* START LISTING *

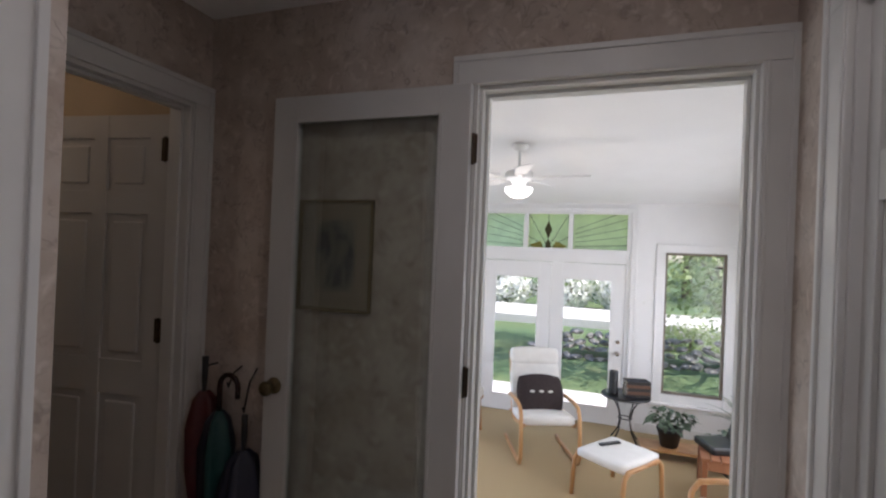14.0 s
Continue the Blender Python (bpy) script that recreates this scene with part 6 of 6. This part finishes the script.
def bent_chair(m):
    """Lounge chair of bent birch with a white padded cushion."""
    root = thing("lounge_chair", (0, 0, 0), "bent birch lounge chair with white padded cushion", "chair")
    root.matrix_basis = m
    for s in (-1, 1):
        x = s * 0.30
        pts = [(x, -0.36, 0.0), (x, 0.30, 0.0), (x, 0.34, 0.02)]
        part("runner", tube([(x, 0.36, 0.03), (x, 0.30, 0.018), (x, -0.30, 0.018), (x, -0.38, 0.03), (x, -0.42, 0.10), (x, -0.41, 0.30), (x, -0.38, 0.50), (x, -0.33, 0.57), (x, -0.2, 0.585), (x, 0.10, 0.57), (x, 0.2, 0.55)], 0.021, 8), BIRCH, root, smooth=True)
        part("side_rail", tube([(x * 0.86, -0.36, 0.40), (x * 0.86, -0.1, 0.34), (x * 0.86, 0.14, 0.30), (x * 0.86, 0.25, 0.42), (x * 0.86, 0.36, 0.7), (x * 0.86, 0.46, 0.98)], 0.018, 8), BIRCH, root, smooth=True)
    for y, z in ((-0.30, 0.39), (0.2, 0.37)):
        part("cross_rail", tube([(-0.30, y, z), (0.30, y, z)], 0.015, 8), BIRCH, root)
    part("seat_cushion", cushion(bmesh.new(), -0.27, 0.27, -0.28, 0.28, 0, 0.09, 0.02, m=pose(0, -0.08, 0.36, -7, 0, 0)), WHITECL, root, smooth=True)
    part("back_cushion", cushion(bmesh.new(), -0.27, 0.27, 0, 0.085, 0, 0.52, 0.018, m=pose(0, 0.14, 0.40, -18, 0, 0)), WHITECL, root, smooth=True)
    part("head_cushion", cushion(bmesh.new(), -0.265, 0.265, -0.01, 0.10, 0.50, 0.68, 0.02, m=pose(0, 0.14, 0.40, -18, 0, 0)), WHITECL, root, smooth=True)
    return root


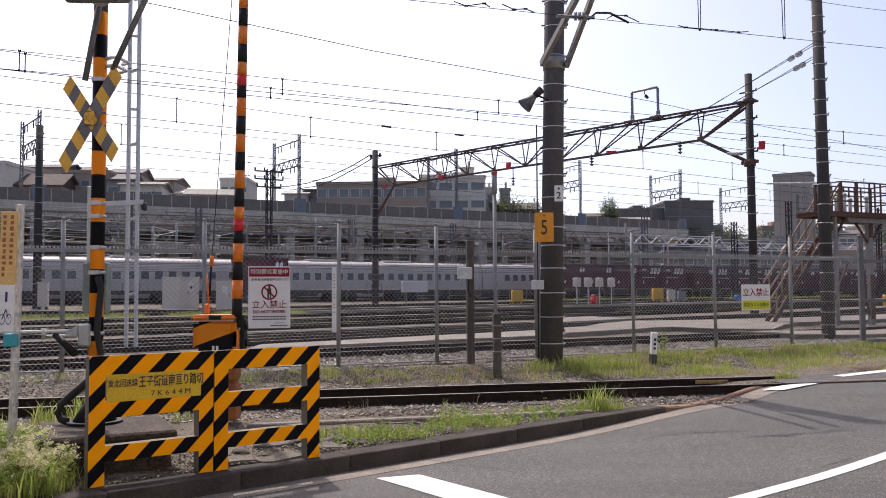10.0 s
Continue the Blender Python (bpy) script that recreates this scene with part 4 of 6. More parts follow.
# droppers: wire pair by its slope and offset, x, bottom, top
DROPS = [(0.423, 21.0, -8.55, 6.3, 6.7), (0.541, 22.0, -8.45, 6.29, 6.66), (0.423, 21.0, -3.5, 6.29, 6.64), (0.541, 22.0, -3.85, 6.3, 6.53), (0.423, 21.0, 1.7, 6.3, 6.62), (0.541, 22.0, 1.2, 6.32, 6.52),
         (0.631, 27.0, -6.9, 6.3, 6.93), (0.631, 27.0, -3.6, 6.26, 6.84), (0.631, 27.0, 0.1, 6.26, 6.83), (0.631, 27.0, 8.0, 6.36, 7.03), (0.631, 27.0, 12.4, 6.31, 6.99), (0.634, 32.05, -9.6, 6.3, 6.92), (0.634, 32.05, 12.6, 6.33, 6.84),
         (0.634, 37.5, -7.2, 6.31, 6.82), (0.541, 22.0, 11.9, 6.27, 6.6), (0.423, 21.0, 13.0, 6.3, 6.67), (0.634, 32.05, 17.2, 6.3, 6.75), (0.634, 32.05, 4.6, 6.3, 6.92), (0.631, 27.0, 20.5, 6.3, 6.95), (0.634, 37.5, 9.0, 6.3, 6.8)]


def overhead():
    for slope, y0, r, way in WIRES:
        bm = bmesh.new()
        pts = []
        for (xa, za), (xb, zb) in zip(way, way[1:]):
            n = max(2, int(abs(xb - xa) / 3))
            for i in range(n):
                x = xa + (xb - xa) * i / n
                k = i / n
                k = k * k * (3 - 2 * k)
                pts.append((x, y0 + slope * x, za + (zb - za) * k))
        pts.append((way[-1][0], y0 + slope * way[-1][0], way[-1][1]))
        pipe(bm, pts, r * 0.74, 5)
        tagged(part("overhead_wire", bm, WIRE), "thin dark overhead line wire strung above the tracks", "overhead wire", "overhead wires")
    for slope, y0, x, lo, hi in DROPS:
        y = y0 + slope * x
        bm = bmesh.new()
        rod(bm, (x, y, lo - 0.02), (x, y, hi + 0.02), 0.012, seg=5)
        for dx in (-0.014, 0.014):
            rod(bm, (x + dx, y, hi - 0.02), (x + dx * 1.6, y, hi + 0.035), 0.011, seg=5)
        box(bm, (0.036, 0.03, 0.05), (x, y, lo))
        tagged(part("dropper", bm, WIRE), "short dark dropper clipped between two overhead wires", "dropper", "droppers")
    for x in (4.77, 6.5):
        y = 13.4 + 0.303 * x
        bm = bmesh.new()
        for k in (-0.018, 0.018):
            rod(bm, (x + k, y, 6.3), (x + k * 1.4, y, 7.12), 0.008, seg=5)
        box(bm, (0.035, 0.03, 0.045), (x, y, 6.3))
        tagged(part("dropper", bm, WIRE), "double dropper over the near track", "dropper", "droppers")
    for spans in (((0.35, 0.05), (0.55, 0.0), (0.85, 0.07), (0.95, 0.02)), ((1.15, 0.09), (1.35, 0.02), (1.55, 0.05), (1.72, 0.0)), ((3.0, 0.02), (3.12, 0.1), (3.35, 0.11), (3.6, 0.02)), ((4.35, 0.03), (4.5, 0.01), (5.1, 0.02), (5.55, 0.02), (5.75, 0.05))):
        bm = bmesh.new()
        pts = [(x, 13.4 + 0.303 * x, 6.3 + dz) for x, dz in spans]
        pipe(bm, pts, 0.009)
        for p in pts[1:-1]:
            box(bm, (0.07, 0.03, 0.03), p, bevel=0.008)
        tagged(part("wire_clamp", bm, WIRE), "dark clamps and splice on the near contact wire", "wire clamp", "wire clamps")
    # a small splice on the middle wire
    for x in (-1.45, 0.85):
        bm = bmesh.new()
        y = 27.0 + 0.631 * x
        rod(bm, (x - 0.14, y - 0.09, 6.855 - 0.02), (x + 0.14, y + 0.09, 6.83), 0.03, seg=6)
        tagged(part("wire_clamp", bm, WIRE), "short dark splice sleeve on an overhead wire", "wire clamp", "wire clamps")


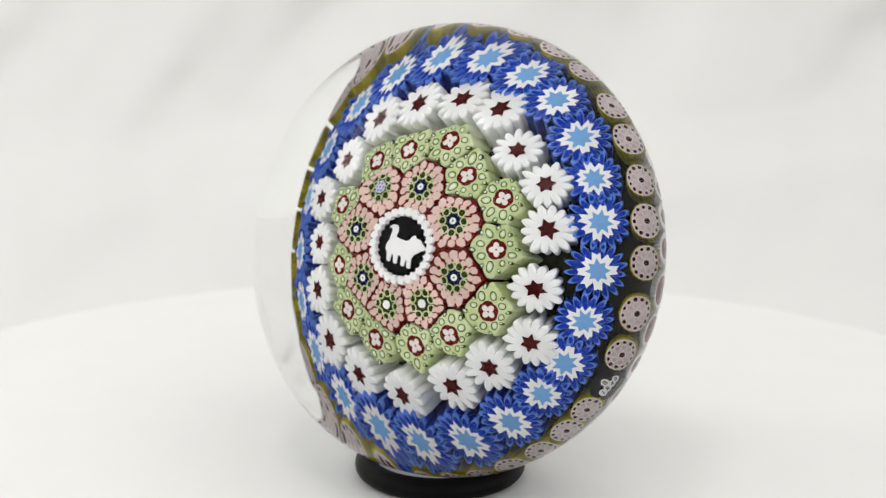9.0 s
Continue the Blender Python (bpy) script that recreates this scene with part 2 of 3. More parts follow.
def set_pose(ang, r, ax, tilt, spin=0.0):
    """The pose of a cane's end: at ang degrees round the axis, r and ax in mm, leaning outwards by tilt."""
    b = radians(180 - ang)
    return Matrix.Translation((r * math.cos(b) * MM, r * math.sin(b) * MM, ax * MM)) @ Matrix.Rotation(b, 4, "Z") @ Matrix.Rotation(radians(tilt), 4, "Y") @ Matrix.Rotation(radians(spin), 4, "Z")


def build_core(weight):
    bm = bmesh.new()
    prof = [(0, 0.5), (6, -0.1), (11, -1.7), (15, -4.2), (18.6, -7.0), (21.4, -9), (21.9, -11.2), (19.6, -14.2), (15, -16.6), (8, -18.2), (0, -18.8)]
    fine = []
    for (r0, z0), (r1, z1) in zip(prof, prof[1:]):
        for k in range(3):
            fine.append((r0 + (r1 - r0) * k / 3, z0 + (z1 - z0) * k / 3))
    fine.append(prof[-1])
    lathe(bm, [(r * MM, z * MM) for r, z in fine], 72)
    for vert in bm.verts:
        k = min(1.0, max(0.0, (1 - vert.co.z / MM) / 12))
        vert.co.z -= 0.09 * max(vert.co.x, 0.2 * vert.co.x) * k
        vert.co.x -= 0.6 * MM * k + (0.05 * max(0.0, -vert.co.x) if vert.co.z < -0.008 else 0.0)
    return part("cushion", bm, GROUND_GLASS, weight, "olive glass ground between the canes, coloured dark for the shade in the gaps", smooth=True)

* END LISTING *

WHAT IS BEING ASKED —
Using the data above, print every line exactly, omitting pictures.

CORRECT RESULT —
14.0 s
Continue the Blender Python (bpy) script that recreates this scene with part 6 of 6. This part finishes the script.
def bent_chair(m):
    """Lounge chair of bent birch with a white padded cushion."""
    root = thing("lounge_chair", (0, 0, 0), "bent birch lounge chair with white padded cushion", "chair")
    root.matrix_basis = m
    for s in (-1, 1):
        x = s * 0.30
        pts = [(x, -0.36, 0.0), (x, 0.30, 0.0), (x, 0.34, 0.02)]
        part("runner", tube([(x, 0.36, 0.03), (x, 0.30, 0.018), (x, -0.30, 0.018), (x, -0.38, 0.03), (x, -0.42, 0.10), (x, -0.41, 0.30), (x, -0.38, 0.50), (x, -0.33, 0.57), (x, -0.2, 0.585), (x, 0.10, 0.57), (x, 0.2, 0.55)], 0.021, 8), BIRCH, root, smooth=True)
        part("side_rail", tube([(x * 0.86, -0.36, 0.40), (x * 0.86, -0.1, 0.34), (x * 0.86, 0.14, 0.30), (x * 0.86, 0.25, 0.42), (x * 0.86, 0.36, 0.7), (x * 0.86, 0.46, 0.98)], 0.018, 8), BIRCH, root, smooth=True)
    for y, z in ((-0.30, 0.39), (0.2, 0.37)):
        part("cross_rail", tube([(-0.30, y, z), (0.30, y, z)], 0.015, 8), BIRCH, root)
    part("seat_cushion", cushion(bmesh.new(), -0.27, 0.27, -0.28, 0.28, 0, 0.09, 0.02, m=pose(0, -0.08, 0.36, -7, 0, 0)), WHITECL, root, smooth=True)
    part("back_cushion", cushion(bmesh.new(), -0.27, 0.27, 0, 0.085, 0, 0.52, 0.018, m=pose(0, 0.14, 0.40, -18, 0, 0)), WHITECL, root, smooth=True)
    part("head_cushion", cushion(bmesh.new(), -0.265, 0.265, -0.01, 0.10, 0.50, 0.68, 0.02, m=pose(0, 0.14, 0.40, -18, 0, 0)), WHITECL, root, smooth=True)
    return root


10.0 s
Continue the Blender Python (bpy) script that recreates this scene with part 4 of 6. More parts follow.
# droppers: wire pair by its slope and offset, x, bottom, top
DROPS = [(0.423, 21.0, -8.55, 6.3, 6.7), (0.541, 22.0, -8.45, 6.29, 6.66), (0.423, 21.0, -3.5, 6.29, 6.64), (0.541, 22.0, -3.85, 6.3, 6.53), (0.423, 21.0, 1.7, 6.3, 6.62), (0.541, 22.0, 1.2, 6.32, 6.52),
         (0.631, 27.0, -6.9, 6.3, 6.93), (0.631, 27.0, -3.6, 6.26, 6.84), (0.631, 27.0, 0.1, 6.26, 6.83), (0.631, 27.0, 8.0, 6.36, 7.03), (0.631, 27.0, 12.4, 6.31, 6.99), (0.634, 32.05, -9.6, 6.3, 6.92), (0.634, 32.05, 12.6, 6.33, 6.84),
         (0.634, 37.5, -7.2, 6.31, 6.82), (0.541, 22.0, 11.9, 6.27, 6.6), (0.423, 21.0, 13.0, 6.3, 6.67), (0.634, 32.05, 17.2, 6.3, 6.75), (0.634, 32.05, 4.6, 6.3, 6.92), (0.631, 27.0, 20.5, 6.3, 6.95), (0.634, 37.5, 9.0, 6.3, 6.8)]


def overhead():
    for slope, y0, r, way in WIRES:
        bm = bmesh.new()
        pts = []
        for (xa, za), (xb, zb) in zip(way, way[1:]):
            n = max(2, int(abs(xb - xa) / 3))
            for i in range(n):
                x = xa + (xb - xa) * i / n
                k = i / n
                k = k * k * (3 - 2 * k)
                pts.append((x, y0 + slope * x, za + (zb - za) * k))
        pts.append((way[-1][0], y0 + slope * way[-1][0], way[-1][1]))
        pipe(bm, pts, r * 0.74, 5)
        tagged(part("overhead_wire", bm, WIRE), "thin dark overhead line wire strung above the tracks", "overhead wire", "overhead wires")
    for slope, y0, x, lo, hi in DROPS:
        y = y0 + slope * x
        bm = bmesh.new()
        rod(bm, (x, y, lo - 0.02), (x, y, hi + 0.02), 0.012, seg=5)
        for dx in (-0.014, 0.014):
            rod(bm, (x + dx, y, hi - 0.02), (x + dx * 1.6, y, hi + 0.035), 0.011, seg=5)
        box(bm, (0.036, 0.03, 0.05), (x, y, lo))
        tagged(part("dropper", bm, WIRE), "short dark dropper clipped between two overhead wires", "dropper", "droppers")
    for x in (4.77, 6.5):
        y = 13.4 + 0.303 * x
        bm = bmesh.new()
        for k in (-0.018, 0.018):
            rod(bm, (x + k, y, 6.3), (x + k * 1.4, y, 7.12), 0.008, seg=5)
        box(bm, (0.035, 0.03, 0.045), (x, y, 6.3))
        tagged(part("dropper", bm, WIRE), "double dropper over the near track", "dropper", "droppers")
    for spans in (((0.35, 0.05), (0.55, 0.0), (0.85, 0.07), (0.95, 0.02)), ((1.15, 0.09), (1.35, 0.02), (1.55, 0.05), (1.72, 0.0)), ((3.0, 0.02), (3.12, 0.1), (3.35, 0.11), (3.6, 0.02)), ((4.35, 0.03), (4.5, 0.01), (5.1, 0.02), (5.55, 0.02), (5.75, 0.05))):
        bm = bmesh.new()
        pts = [(x, 13.4 + 0.303 * x, 6.3 + dz) for x, dz in spans]
        pipe(bm, pts, 0.009)
        for p in pts[1:-1]:
            box(bm, (0.07, 0.03, 0.03), p, bevel=0.008)
        tagged(part("wire_clamp", bm, WIRE), "dark clamps and splice on the near contact wire", "wire clamp", "wire clamps")
    # a small splice on the middle wire
    for x in (-1.45, 0.85):
        bm = bmesh.new()
        y = 27.0 + 0.631 * x
        rod(bm, (x - 0.14, y - 0.09, 6.855 - 0.02), (x + 0.14, y + 0.09, 6.83), 0.03, seg=6)
        tagged(part("wire_clamp", bm, WIRE), "short dark splice sleeve on an overhead wire", "wire clamp", "wire clamps")


9.0 s
Continue the Blender Python (bpy) script that recreates this scene with part 2 of 3. More parts follow.
def set_pose(ang, r, ax, tilt, spin=0.0):
    """The pose of a cane's end: at ang degrees round the axis, r and ax in mm, leaning outwards by tilt."""
    b = radians(180 - ang)
    return Matrix.Translation((r * math.cos(b) * MM, r * math.sin(b) * MM, ax * MM)) @ Matrix.Rotation(b, 4, "Z") @ Matrix.Rotation(radians(tilt), 4, "Y") @ Matrix.Rotation(radians(spin), 4, "Z")


def build_core(weight):
    bm = bmesh.new()
    prof = [(0, 0.5), (6, -0.1), (11, -1.7), (15, -4.2), (18.6, -7.0), (21.4, -9), (21.9, -11.2), (19.6, -14.2), (15, -16.6), (8, -18.2), (0, -18.8)]
    fine = []
    for (r0, z0), (r1, z1) in zip(prof, prof[1:]):
        for k in range(3):
            fine.append((r0 + (r1 - r0) * k / 3, z0 + (z1 - z0) * k / 3))
    fine.append(prof[-1])
    lathe(bm, [(r * MM, z * MM) for r, z in fine], 72)
    for vert in bm.verts:
        k = min(1.0, max(0.0, (1 - vert.co.z / MM) / 12))
        vert.co.z -= 0.09 * max(vert.co.x, 0.2 * vert.co.x) * k
        vert.co.x -= 0.6 * MM * k + (0.05 * max(0.0, -vert.co.x) if vert.co.z < -0.008 else 0.0)
    return part("cushion", bm, GROUND_GLASS, weight, "olive glass ground between the canes, coloured dark for the shade in the gaps", smooth=True)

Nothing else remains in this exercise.